_SOURCE DATA_
⁂

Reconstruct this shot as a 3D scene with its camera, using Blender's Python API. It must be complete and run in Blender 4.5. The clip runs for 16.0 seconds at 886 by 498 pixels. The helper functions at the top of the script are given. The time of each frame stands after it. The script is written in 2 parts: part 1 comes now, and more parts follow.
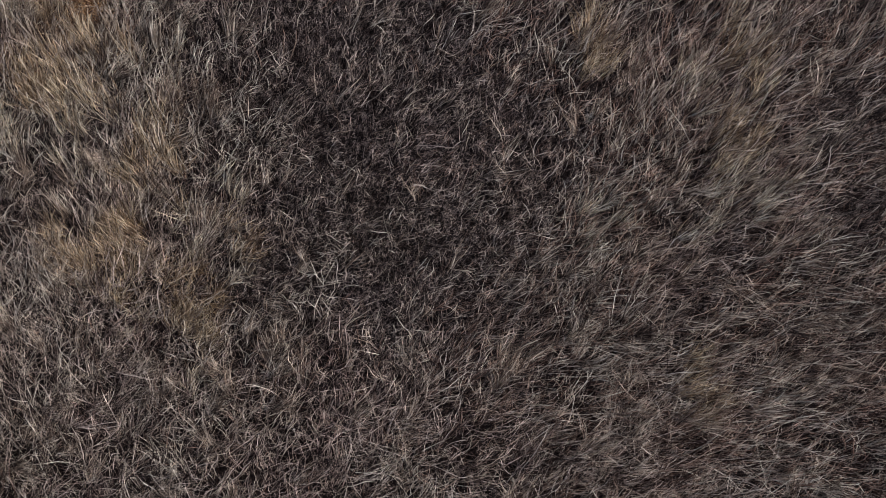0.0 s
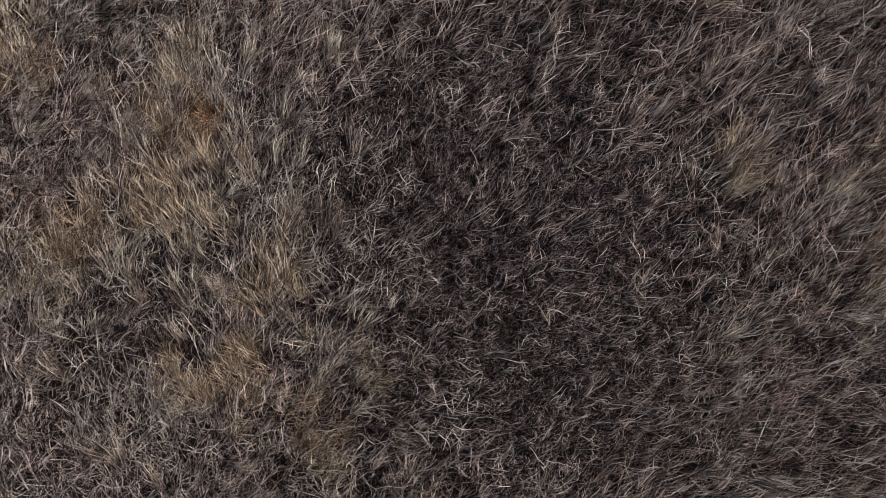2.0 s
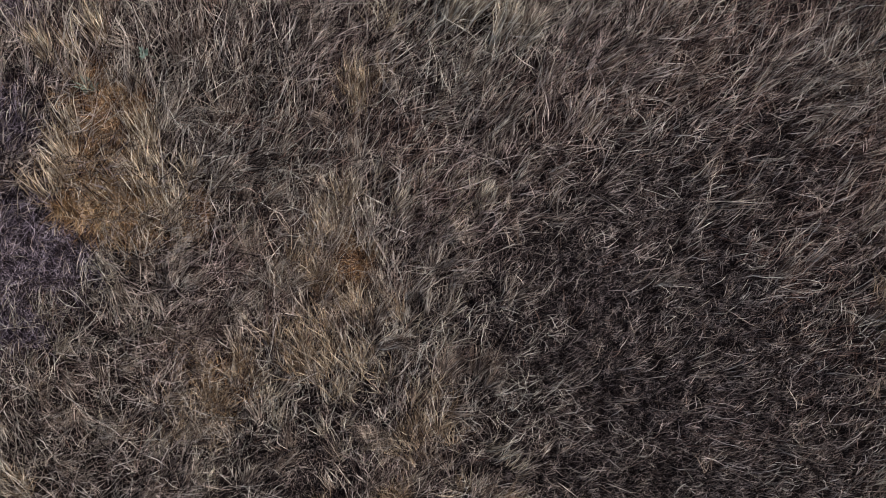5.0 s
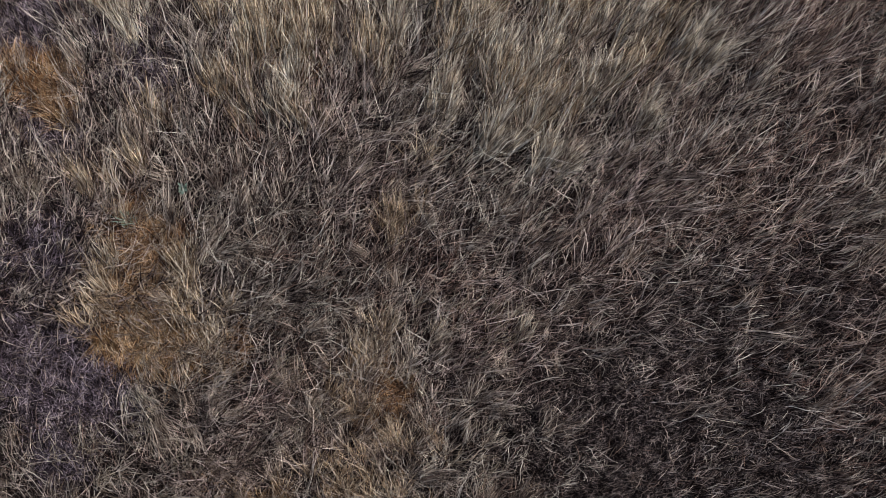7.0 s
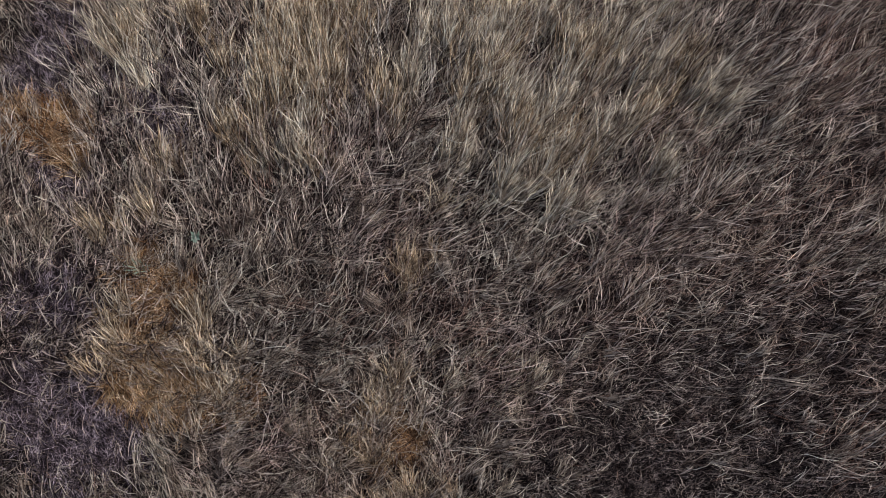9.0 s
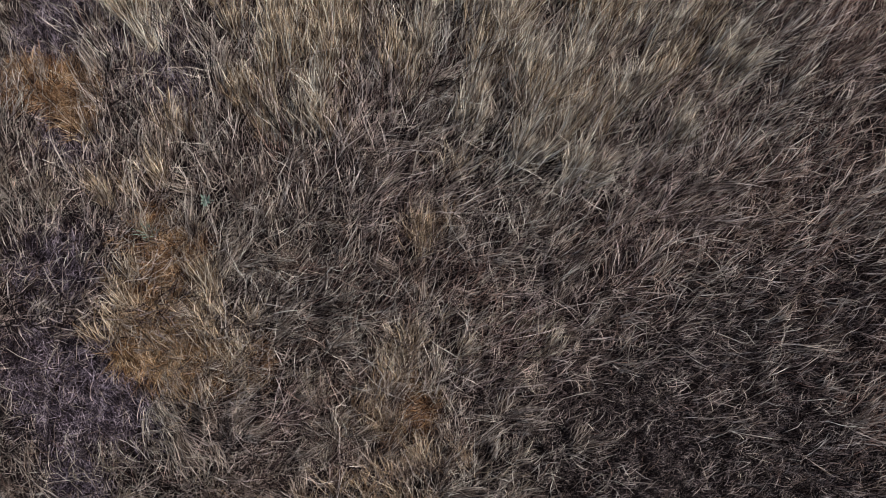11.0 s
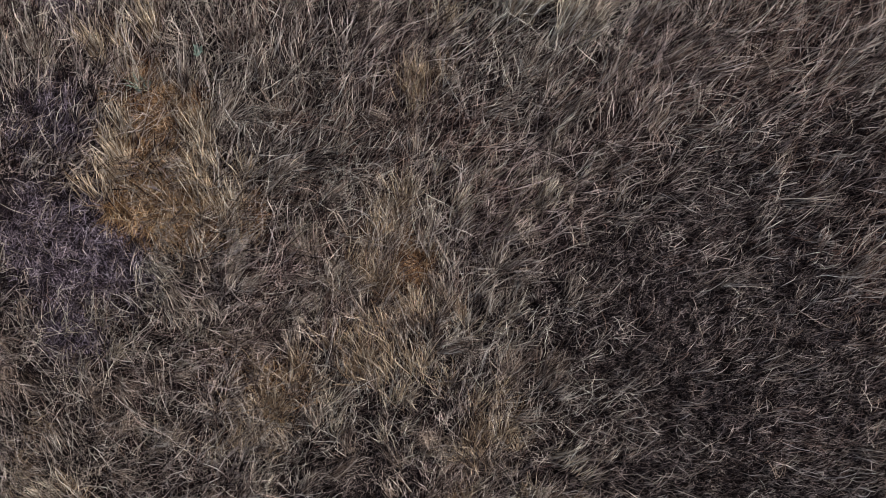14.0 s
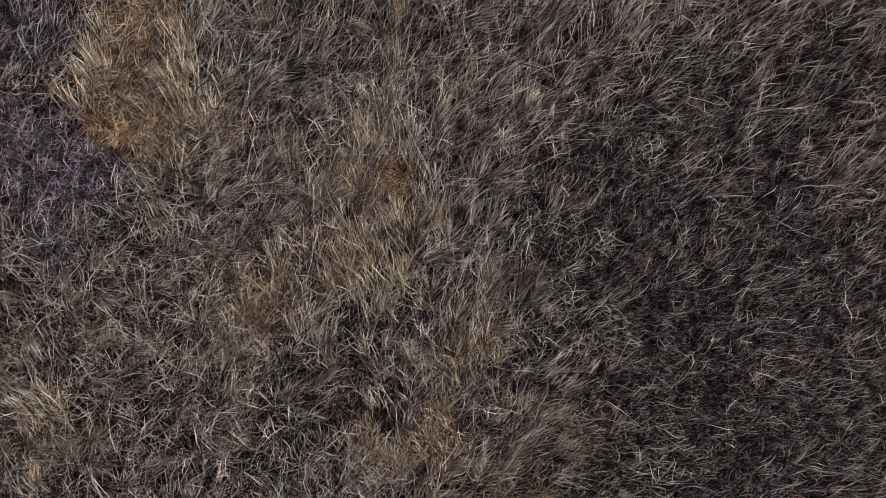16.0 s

⁂

_WRITTEN REQUEST_
Strip out the pictures and quote the remaining data word for word.

_EXPECTED OUTPUT_
Reconstruct this shot as a 3D scene with its camera, using Blender's Python API. It must be complete and run in Blender 4.5. The clip runs for 16.0 seconds at 886 by 498 pixels. The helper functions at the top of the script are given. The time of each frame stands after it. The script is written in 2 parts: part 1 comes now, and more parts follow.
0.0 s
2.0 s
5.0 s
7.0 s
9.0 s
11.0 s
14.0 s
16.0 s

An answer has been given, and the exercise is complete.